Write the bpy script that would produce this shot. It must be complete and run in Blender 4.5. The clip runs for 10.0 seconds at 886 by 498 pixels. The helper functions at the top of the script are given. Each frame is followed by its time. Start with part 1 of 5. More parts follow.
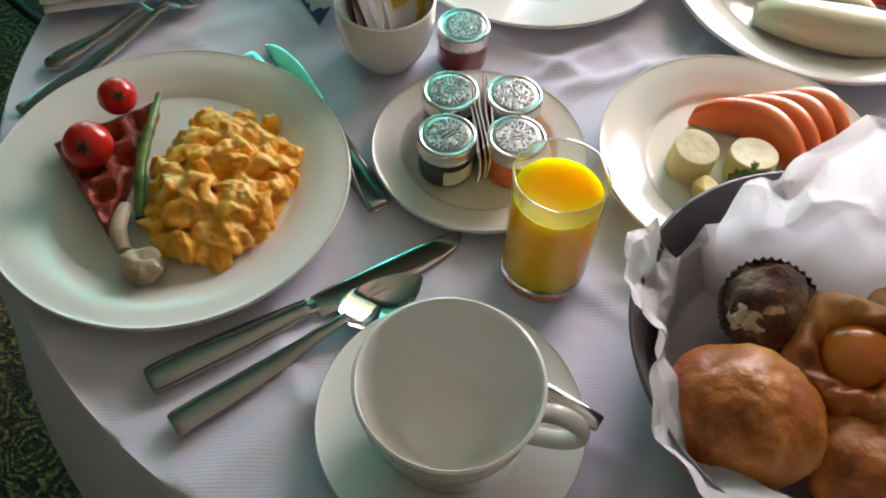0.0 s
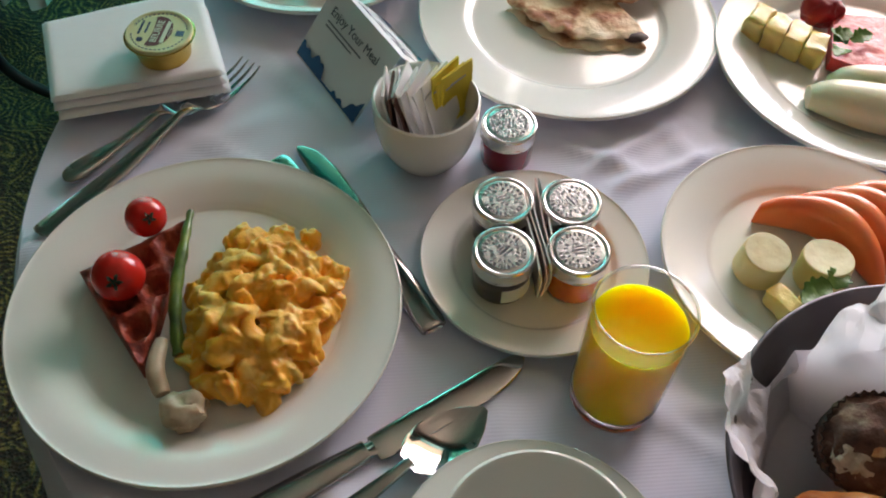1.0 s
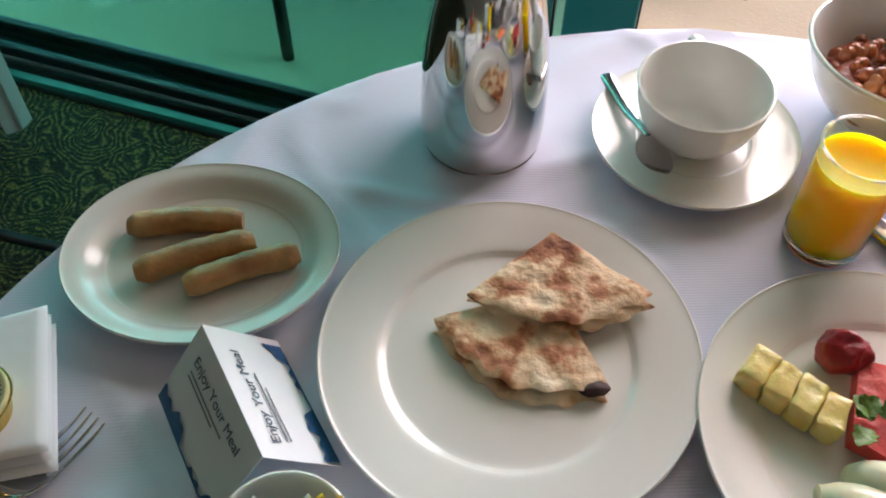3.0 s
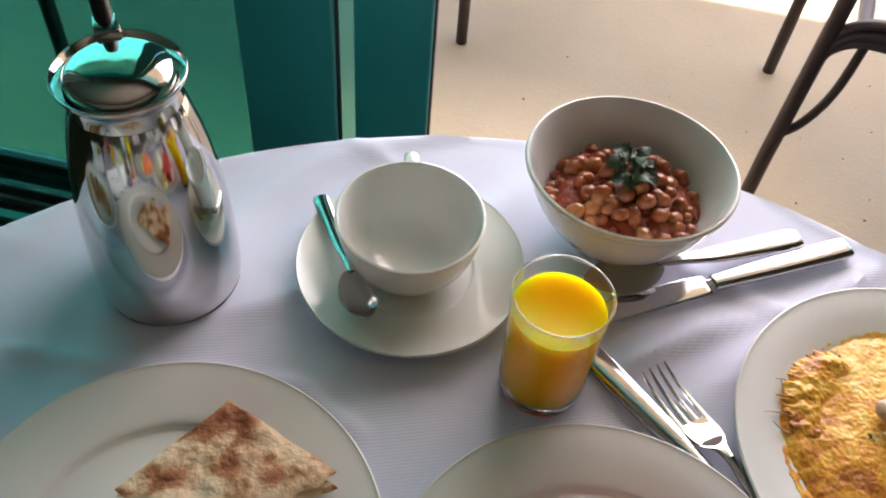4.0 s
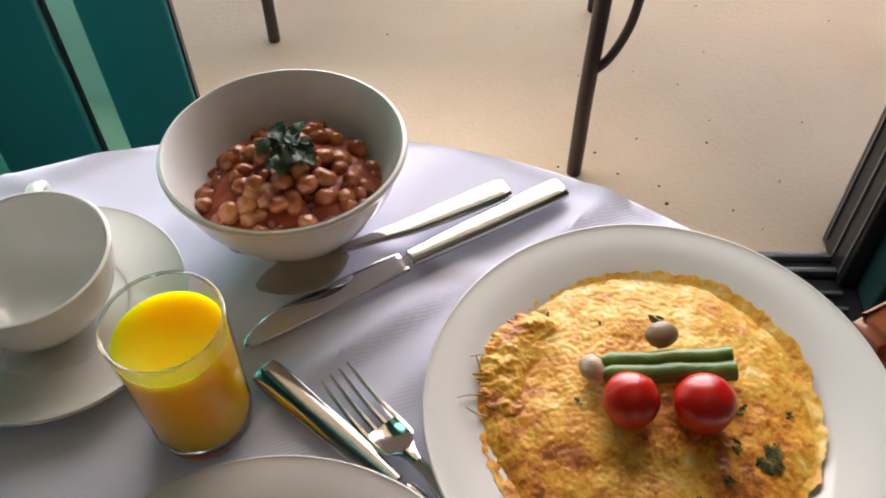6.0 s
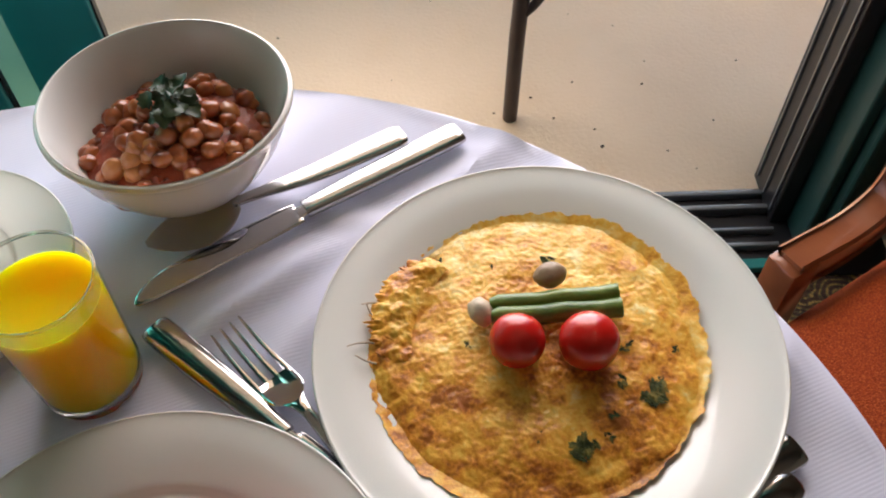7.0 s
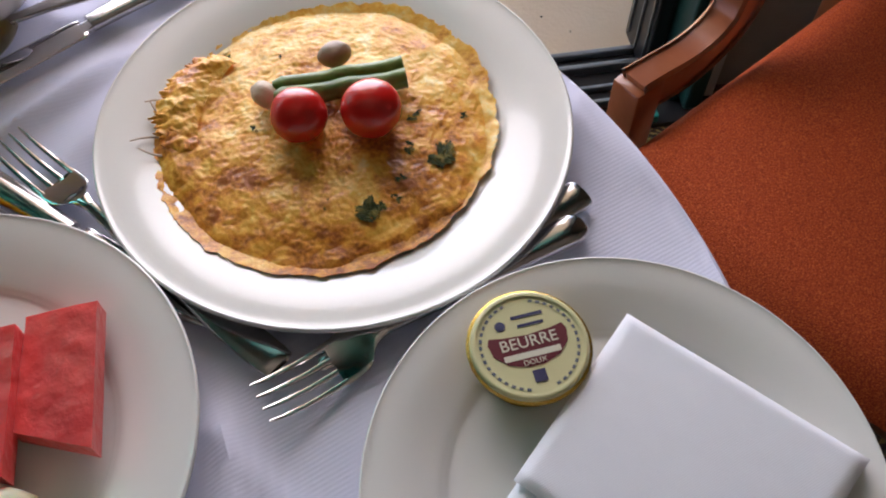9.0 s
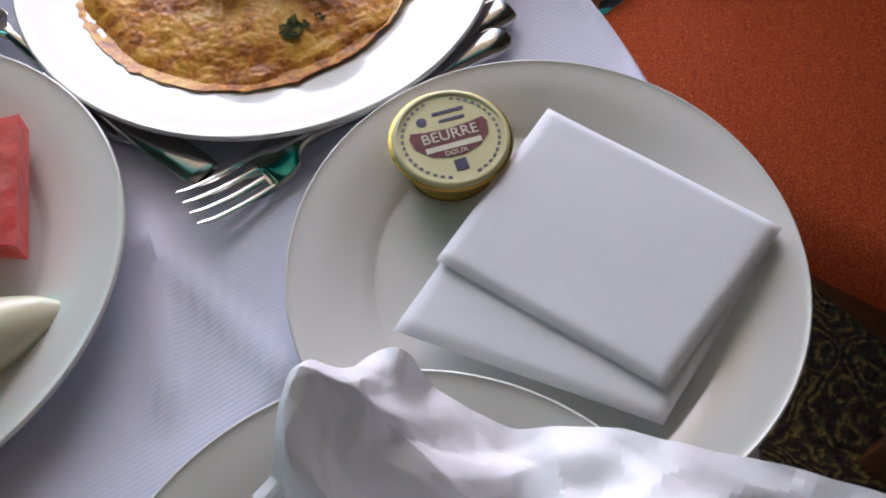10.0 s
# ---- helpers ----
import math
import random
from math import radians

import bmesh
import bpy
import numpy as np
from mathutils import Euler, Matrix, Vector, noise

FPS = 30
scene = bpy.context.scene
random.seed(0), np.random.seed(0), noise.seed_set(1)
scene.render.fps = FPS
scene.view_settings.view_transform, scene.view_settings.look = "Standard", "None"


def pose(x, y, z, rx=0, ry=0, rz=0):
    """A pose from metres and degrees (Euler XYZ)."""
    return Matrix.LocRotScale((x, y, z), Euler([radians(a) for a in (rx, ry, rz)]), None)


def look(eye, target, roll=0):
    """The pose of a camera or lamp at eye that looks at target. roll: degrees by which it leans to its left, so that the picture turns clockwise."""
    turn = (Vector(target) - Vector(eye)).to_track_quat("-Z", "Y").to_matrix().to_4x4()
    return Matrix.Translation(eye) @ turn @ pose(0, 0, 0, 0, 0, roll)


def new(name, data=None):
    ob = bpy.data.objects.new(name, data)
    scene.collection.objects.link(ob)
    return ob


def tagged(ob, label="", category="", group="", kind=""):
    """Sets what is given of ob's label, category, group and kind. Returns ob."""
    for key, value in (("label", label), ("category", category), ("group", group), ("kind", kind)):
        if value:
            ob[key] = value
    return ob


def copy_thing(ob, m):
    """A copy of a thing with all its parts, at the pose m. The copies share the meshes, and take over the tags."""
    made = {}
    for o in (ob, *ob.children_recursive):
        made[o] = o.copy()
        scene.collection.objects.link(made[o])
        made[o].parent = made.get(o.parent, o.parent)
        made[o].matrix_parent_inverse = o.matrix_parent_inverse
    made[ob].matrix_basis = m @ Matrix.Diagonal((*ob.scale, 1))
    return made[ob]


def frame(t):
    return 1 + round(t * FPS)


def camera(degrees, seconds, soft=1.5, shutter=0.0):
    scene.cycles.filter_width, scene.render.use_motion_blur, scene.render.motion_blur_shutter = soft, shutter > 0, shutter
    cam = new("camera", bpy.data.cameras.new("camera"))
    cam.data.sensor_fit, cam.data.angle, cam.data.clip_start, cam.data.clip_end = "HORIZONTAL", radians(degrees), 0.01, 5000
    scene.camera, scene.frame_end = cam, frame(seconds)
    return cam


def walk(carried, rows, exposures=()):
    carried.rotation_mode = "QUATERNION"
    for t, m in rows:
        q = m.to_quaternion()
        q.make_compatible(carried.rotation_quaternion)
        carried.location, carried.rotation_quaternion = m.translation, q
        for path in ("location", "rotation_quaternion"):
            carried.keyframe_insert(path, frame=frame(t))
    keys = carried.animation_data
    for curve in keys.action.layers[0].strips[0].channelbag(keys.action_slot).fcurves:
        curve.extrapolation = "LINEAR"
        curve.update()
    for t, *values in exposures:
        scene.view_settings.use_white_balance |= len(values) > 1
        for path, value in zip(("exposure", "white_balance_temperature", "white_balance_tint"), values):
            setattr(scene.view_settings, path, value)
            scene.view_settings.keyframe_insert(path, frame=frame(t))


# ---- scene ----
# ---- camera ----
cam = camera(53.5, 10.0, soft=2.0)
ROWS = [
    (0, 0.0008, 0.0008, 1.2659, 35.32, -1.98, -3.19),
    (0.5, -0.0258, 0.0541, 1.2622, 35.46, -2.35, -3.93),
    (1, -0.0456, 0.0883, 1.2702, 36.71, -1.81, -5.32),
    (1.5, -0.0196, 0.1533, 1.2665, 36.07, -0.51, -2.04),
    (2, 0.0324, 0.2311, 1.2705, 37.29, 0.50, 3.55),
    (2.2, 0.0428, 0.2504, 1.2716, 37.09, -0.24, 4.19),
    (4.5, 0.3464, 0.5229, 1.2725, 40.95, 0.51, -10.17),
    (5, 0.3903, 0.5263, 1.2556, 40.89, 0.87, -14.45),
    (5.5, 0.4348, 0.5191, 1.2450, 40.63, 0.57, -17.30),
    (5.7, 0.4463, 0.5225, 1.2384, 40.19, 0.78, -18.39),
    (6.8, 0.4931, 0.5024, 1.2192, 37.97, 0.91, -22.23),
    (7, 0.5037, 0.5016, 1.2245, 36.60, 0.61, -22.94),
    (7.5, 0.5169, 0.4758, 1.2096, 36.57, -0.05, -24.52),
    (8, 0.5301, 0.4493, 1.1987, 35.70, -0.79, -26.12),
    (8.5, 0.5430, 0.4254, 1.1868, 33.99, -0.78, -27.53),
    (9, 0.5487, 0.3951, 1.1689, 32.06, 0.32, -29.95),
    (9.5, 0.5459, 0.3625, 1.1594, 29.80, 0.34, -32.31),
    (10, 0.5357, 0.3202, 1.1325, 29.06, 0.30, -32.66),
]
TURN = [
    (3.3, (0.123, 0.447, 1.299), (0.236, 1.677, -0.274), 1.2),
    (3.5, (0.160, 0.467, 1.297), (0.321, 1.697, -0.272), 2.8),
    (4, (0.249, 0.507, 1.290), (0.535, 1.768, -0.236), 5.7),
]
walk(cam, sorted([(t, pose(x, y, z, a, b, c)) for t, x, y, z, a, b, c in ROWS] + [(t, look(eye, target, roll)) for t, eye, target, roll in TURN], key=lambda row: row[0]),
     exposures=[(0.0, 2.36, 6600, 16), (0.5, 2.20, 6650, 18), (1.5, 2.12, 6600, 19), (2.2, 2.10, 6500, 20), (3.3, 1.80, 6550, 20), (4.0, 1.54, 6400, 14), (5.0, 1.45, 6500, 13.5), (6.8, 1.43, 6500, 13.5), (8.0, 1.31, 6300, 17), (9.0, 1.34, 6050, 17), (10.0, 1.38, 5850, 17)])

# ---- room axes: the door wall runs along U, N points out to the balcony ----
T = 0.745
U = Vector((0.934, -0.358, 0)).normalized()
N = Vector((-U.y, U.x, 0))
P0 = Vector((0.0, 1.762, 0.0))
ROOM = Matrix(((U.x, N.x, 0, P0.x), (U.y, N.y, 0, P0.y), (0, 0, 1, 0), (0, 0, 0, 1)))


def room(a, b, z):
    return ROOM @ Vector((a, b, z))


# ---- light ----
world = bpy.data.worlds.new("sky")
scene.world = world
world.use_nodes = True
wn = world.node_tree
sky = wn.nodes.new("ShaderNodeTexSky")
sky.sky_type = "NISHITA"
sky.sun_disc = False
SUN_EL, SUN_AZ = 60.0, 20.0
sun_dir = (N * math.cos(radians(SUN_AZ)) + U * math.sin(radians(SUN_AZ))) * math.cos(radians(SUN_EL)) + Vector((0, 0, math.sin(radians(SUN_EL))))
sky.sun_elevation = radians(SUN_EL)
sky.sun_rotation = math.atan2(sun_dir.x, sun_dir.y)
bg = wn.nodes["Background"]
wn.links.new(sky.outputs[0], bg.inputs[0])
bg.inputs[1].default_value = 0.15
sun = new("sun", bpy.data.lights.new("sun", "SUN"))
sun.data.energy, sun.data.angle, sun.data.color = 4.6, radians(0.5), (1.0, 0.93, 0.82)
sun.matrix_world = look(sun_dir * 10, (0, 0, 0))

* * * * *

**SHORT PROBLEM**
From the data above, write out everything exactly except the pictures.

**ANSWER TO THIS PROBLEM**
Write the bpy script that would produce this shot. It must be complete and run in Blender 4.5. The clip runs for 10.0 seconds at 886 by 498 pixels. The helper functions at the top of the script are given. Each frame is followed by its time. Start with part 1 of 5. More parts follow.
0.0 s
1.0 s
3.0 s
4.0 s
6.0 s
7.0 s
9.0 s
10.0 s
# ---- helpers ----
import math
import random
from math import radians

import bmesh
import bpy
import numpy as np
from mathutils import Euler, Matrix, Vector, noise

FPS = 30
scene = bpy.context.scene
random.seed(0), np.random.seed(0), noise.seed_set(1)
scene.render.fps = FPS
scene.view_settings.view_transform, scene.view_settings.look = "Standard", "None"


def pose(x, y, z, rx=0, ry=0, rz=0):
    """A pose from metres and degrees (Euler XYZ)."""
    return Matrix.LocRotScale((x, y, z), Euler([radians(a) for a in (rx, ry, rz)]), None)


def look(eye, target, roll=0):
    """The pose of a camera or lamp at eye that looks at target. roll: degrees by which it leans to its left, so that the picture turns clockwise."""
    turn = (Vector(target) - Vector(eye)).to_track_quat("-Z", "Y").to_matrix().to_4x4()
    return Matrix.Translation(eye) @ turn @ pose(0, 0, 0, 0, 0, roll)


def new(name, data=None):
    ob = bpy.data.objects.new(name, data)
    scene.collection.objects.link(ob)
    return ob


def tagged(ob, label="", category="", group="", kind=""):
    """Sets what is given of ob's label, category, group and kind. Returns ob."""
    for key, value in (("label", label), ("category", category), ("group", group), ("kind", kind)):
        if value:
            ob[key] = value
    return ob


def copy_thing(ob, m):
    """A copy of a thing with all its parts, at the pose m. The copies share the meshes, and take over the tags."""
    made = {}
    for o in (ob, *ob.children_recursive):
        made[o] = o.copy()
        scene.collection.objects.link(made[o])
        made[o].parent = made.get(o.parent, o.parent)
        made[o].matrix_parent_inverse = o.matrix_parent_inverse
    made[ob].matrix_basis = m @ Matrix.Diagonal((*ob.scale, 1))
    return made[ob]


def frame(t):
    return 1 + round(t * FPS)


def camera(degrees, seconds, soft=1.5, shutter=0.0):
    scene.cycles.filter_width, scene.render.use_motion_blur, scene.render.motion_blur_shutter = soft, shutter > 0, shutter
    cam = new("camera", bpy.data.cameras.new("camera"))
    cam.data.sensor_fit, cam.data.angle, cam.data.clip_start, cam.data.clip_end = "HORIZONTAL", radians(degrees), 0.01, 5000
    scene.camera, scene.frame_end = cam, frame(seconds)
    return cam


def walk(carried, rows, exposures=()):
    carried.rotation_mode = "QUATERNION"
    for t, m in rows:
        q = m.to_quaternion()
        q.make_compatible(carried.rotation_quaternion)
        carried.location, carried.rotation_quaternion = m.translation, q
        for path in ("location", "rotation_quaternion"):
            carried.keyframe_insert(path, frame=frame(t))
    keys = carried.animation_data
    for curve in keys.action.layers[0].strips[0].channelbag(keys.action_slot).fcurves:
        curve.extrapolation = "LINEAR"
        curve.update()
    for t, *values in exposures:
        scene.view_settings.use_white_balance |= len(values) > 1
        for path, value in zip(("exposure", "white_balance_temperature", "white_balance_tint"), values):
            setattr(scene.view_settings, path, value)
            scene.view_settings.keyframe_insert(path, frame=frame(t))


# ---- scene ----
# ---- camera ----
cam = camera(53.5, 10.0, soft=2.0)
ROWS = [
    (0, 0.0008, 0.0008, 1.2659, 35.32, -1.98, -3.19),
    (0.5, -0.0258, 0.0541, 1.2622, 35.46, -2.35, -3.93),
    (1, -0.0456, 0.0883, 1.2702, 36.71, -1.81, -5.32),
    (1.5, -0.0196, 0.1533, 1.2665, 36.07, -0.51, -2.04),
    (2, 0.0324, 0.2311, 1.2705, 37.29, 0.50, 3.55),
    (2.2, 0.0428, 0.2504, 1.2716, 37.09, -0.24, 4.19),
    (4.5, 0.3464, 0.5229, 1.2725, 40.95, 0.51, -10.17),
    (5, 0.3903, 0.5263, 1.2556, 40.89, 0.87, -14.45),
    (5.5, 0.4348, 0.5191, 1.2450, 40.63, 0.57, -17.30),
    (5.7, 0.4463, 0.5225, 1.2384, 40.19, 0.78, -18.39),
    (6.8, 0.4931, 0.5024, 1.2192, 37.97, 0.91, -22.23),
    (7, 0.5037, 0.5016, 1.2245, 36.60, 0.61, -22.94),
    (7.5, 0.5169, 0.4758, 1.2096, 36.57, -0.05, -24.52),
    (8, 0.5301, 0.4493, 1.1987, 35.70, -0.79, -26.12),
    (8.5, 0.5430, 0.4254, 1.1868, 33.99, -0.78, -27.53),
    (9, 0.5487, 0.3951, 1.1689, 32.06, 0.32, -29.95),
    (9.5, 0.5459, 0.3625, 1.1594, 29.80, 0.34, -32.31),
    (10, 0.5357, 0.3202, 1.1325, 29.06, 0.30, -32.66),
]
TURN = [
    (3.3, (0.123, 0.447, 1.299), (0.236, 1.677, -0.274), 1.2),
    (3.5, (0.160, 0.467, 1.297), (0.321, 1.697, -0.272), 2.8),
    (4, (0.249, 0.507, 1.290), (0.535, 1.768, -0.236), 5.7),
]
walk(cam, sorted([(t, pose(x, y, z, a, b, c)) for t, x, y, z, a, b, c in ROWS] + [(t, look(eye, target, roll)) for t, eye, target, roll in TURN], key=lambda row: row[0]),
     exposures=[(0.0, 2.36, 6600, 16), (0.5, 2.20, 6650, 18), (1.5, 2.12, 6600, 19), (2.2, 2.10, 6500, 20), (3.3, 1.80, 6550, 20), (4.0, 1.54, 6400, 14), (5.0, 1.45, 6500, 13.5), (6.8, 1.43, 6500, 13.5), (8.0, 1.31, 6300, 17), (9.0, 1.34, 6050, 17), (10.0, 1.38, 5850, 17)])

# ---- room axes: the door wall runs along U, N points out to the balcony ----
T = 0.745
U = Vector((0.934, -0.358, 0)).normalized()
N = Vector((-U.y, U.x, 0))
P0 = Vector((0.0, 1.762, 0.0))
ROOM = Matrix(((U.x, N.x, 0, P0.x), (U.y, N.y, 0, P0.y), (0, 0, 1, 0), (0, 0, 0, 1)))


def room(a, b, z):
    return ROOM @ Vector((a, b, z))


# ---- light ----
world = bpy.data.worlds.new("sky")
scene.world = world
world.use_nodes = True
wn = world.node_tree
sky = wn.nodes.new("ShaderNodeTexSky")
sky.sky_type = "NISHITA"
sky.sun_disc = False
SUN_EL, SUN_AZ = 60.0, 20.0
sun_dir = (N * math.cos(radians(SUN_AZ)) + U * math.sin(radians(SUN_AZ))) * math.cos(radians(SUN_EL)) + Vector((0, 0, math.sin(radians(SUN_EL))))
sky.sun_elevation = radians(SUN_EL)
sky.sun_rotation = math.atan2(sun_dir.x, sun_dir.y)
bg = wn.nodes["Background"]
wn.links.new(sky.outputs[0], bg.inputs[0])
bg.inputs[1].default_value = 0.15
sun = new("sun", bpy.data.lights.new("sun", "SUN"))
sun.data.energy, sun.data.angle, sun.data.color = 4.6, radians(0.5), (1.0, 0.93, 0.82)
sun.matrix_world = look(sun_dir * 10, (0, 0, 0))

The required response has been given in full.